EL ÁRBOL DE LA VIDA
Charles no era un soldado
que escribiera cartas a su amada sobre el asiento de su batería, ni tampoco escribía versos en un café atestado sobre una mesa redonda.
Charles, siendo aún muy joven,
se había consagrado a la vida contemplativa del Monasterio y dominaba hasta cierto punto su inquietud paseando, dando vueltas al huerto, leyendo poemas apenas se levantaba el sol.
No notaba una rara peculiaridad en él:
el revoleteo de un pequeño ramillete de mariposas sobre su cabeza que le seguían a donde fuera. Todos los hermanos veían en aquella rareza un signo sagrado.
Entre las causas
que le llevaron a entrar en la Orden Benedictina se hallaba el hecho de que la gélida caricia de una esquiva mujer nunca despertó en su piel sensación digna de alguna mención.

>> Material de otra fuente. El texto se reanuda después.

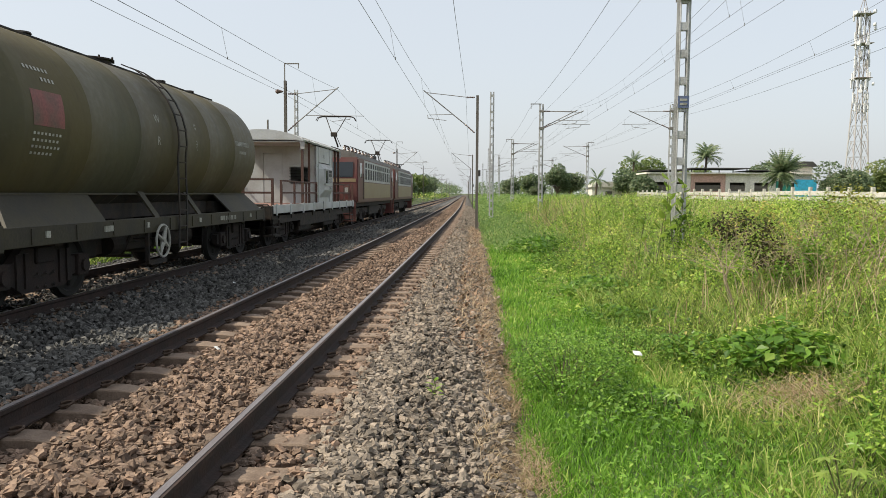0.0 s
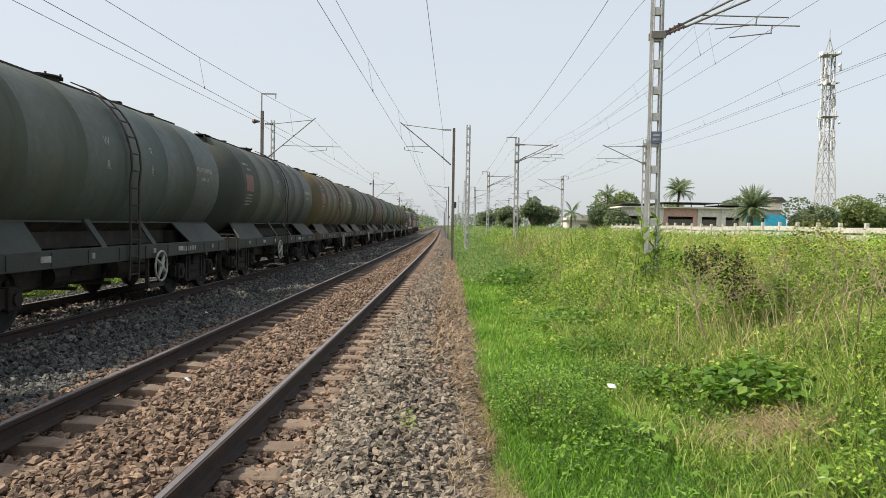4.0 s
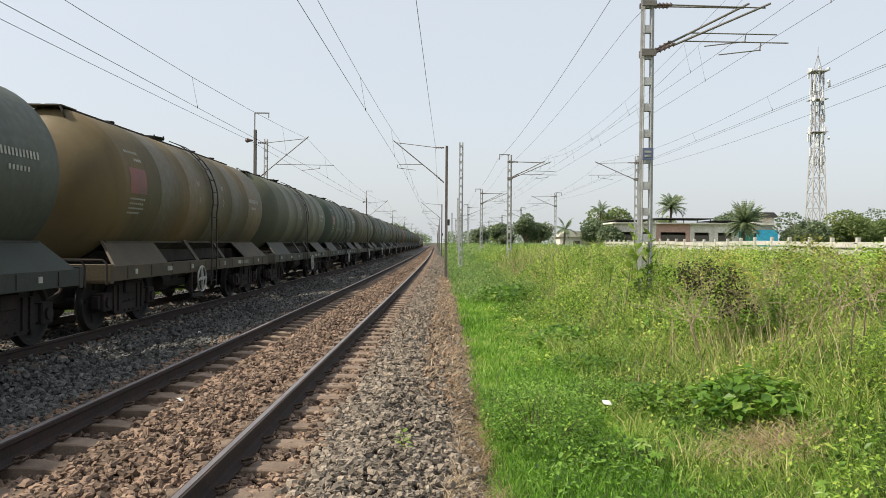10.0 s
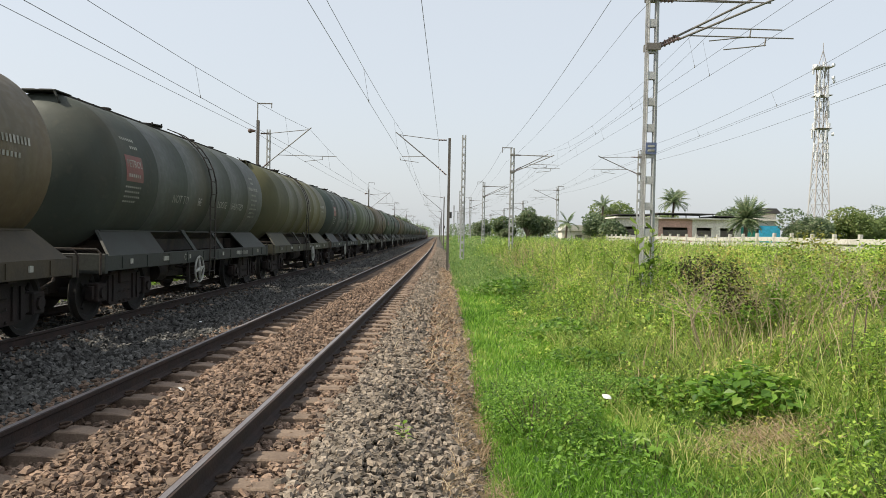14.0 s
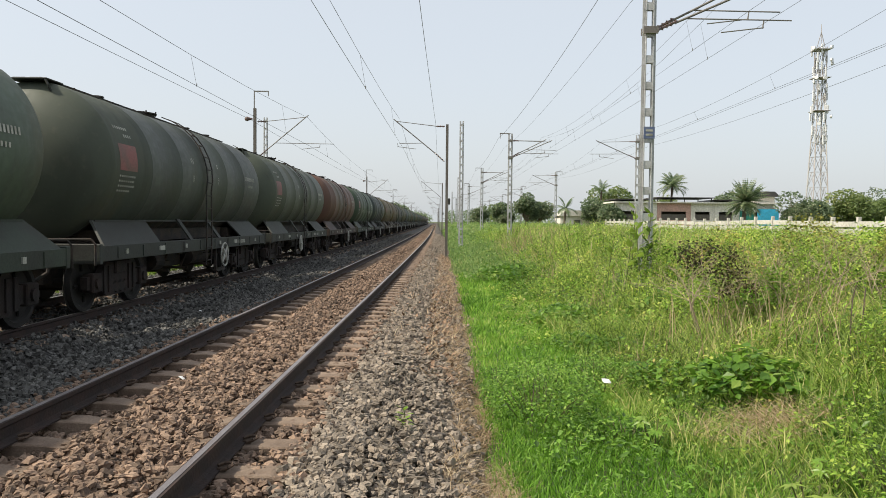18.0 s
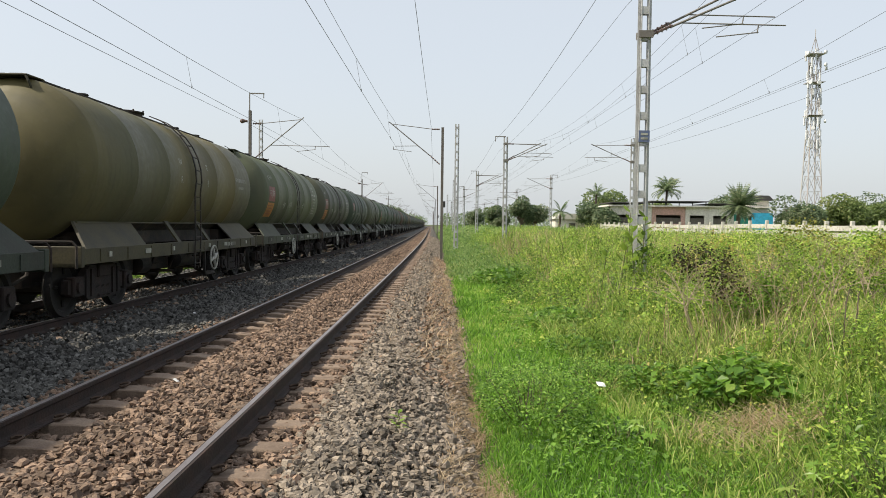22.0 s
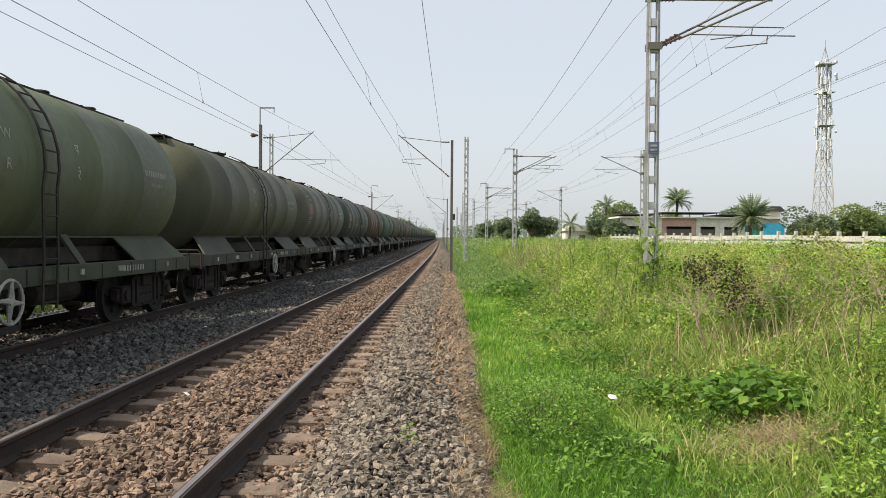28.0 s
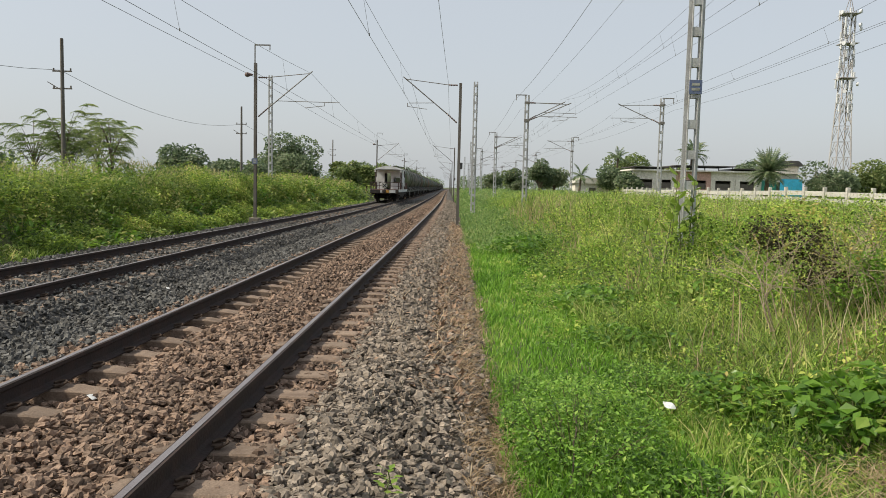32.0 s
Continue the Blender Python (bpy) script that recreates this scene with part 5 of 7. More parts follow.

Sólo el sabor a fruta de unos labios distintos
puso alas de espuma en su corazón solitario. Pero misteriosamente aquella Dama distinta a todas desapareció en la noche como la luz.
Hay que decir
que hasta el momento de entrar definitivamente en el Monasterio Charles era el único voluntario, sin derecho a llorar, dispuesto a traducir del latín al francés libros y libros que ocupaban un espacio inmenso en la ordenada biblioteca
.
La falta de contacto femenino
había alcanzado en Charles una hipersensibilidad desconocida por él haciendo que el mínimo roce le provocase una lluvia de estrellas.
Charles soñaba despierto
con un fantasma azul a su lado
y dormía abrigado por nubes de algodón, se imaginaba cabalgar sin descanso en caballos con alas como otro Pegaso,
mientras perdía en el juego soledad y razón,
con el reloj de sol tapado por la sombra del Árbol de la Vida (Thuya occidentalis).
Soñaba con fusionar las noches con los días
escondido en aquel jardín junto a la biblioteca preparando con antelación el viaje hacia el Apex.
La vida se le presentaba a Charles larga,
y, finalmente agradable como en un cuento de hadas; el hueco entre sus libros era su mejor refugio aunque aún el deseo huir fuese tan fuerte.
La gran preocupación de Charles
era un dolor punzante al orinar y unas cuantas gotas de sangre al final de la micción mezcladas con pus de mal pronóstico.
Finalmente se decidió a ser visitado por Samuel,
el médico del Monasterio, que cosió a preguntas extrañas a Charles. Al saber que el Hermano de las Mariposas tenía el hábito de contar las vueltas que daba al huerto con una ramita de Thuya en la boca,
pidió un mortero
y comenzó sus sucesivas trituraciones.
¡Alquimia pura!
Charles recuperó la salud
y la alegría de vivir junto al Árbol de la Vida que tapaba con su sombra el reloj de sol. Sus traducciones del latín fueron las más poéticas.
Johann R. Bach
Un relato humano e inspirador. Me gusto aprender algo acerca del árbol de la vida. Un saludo.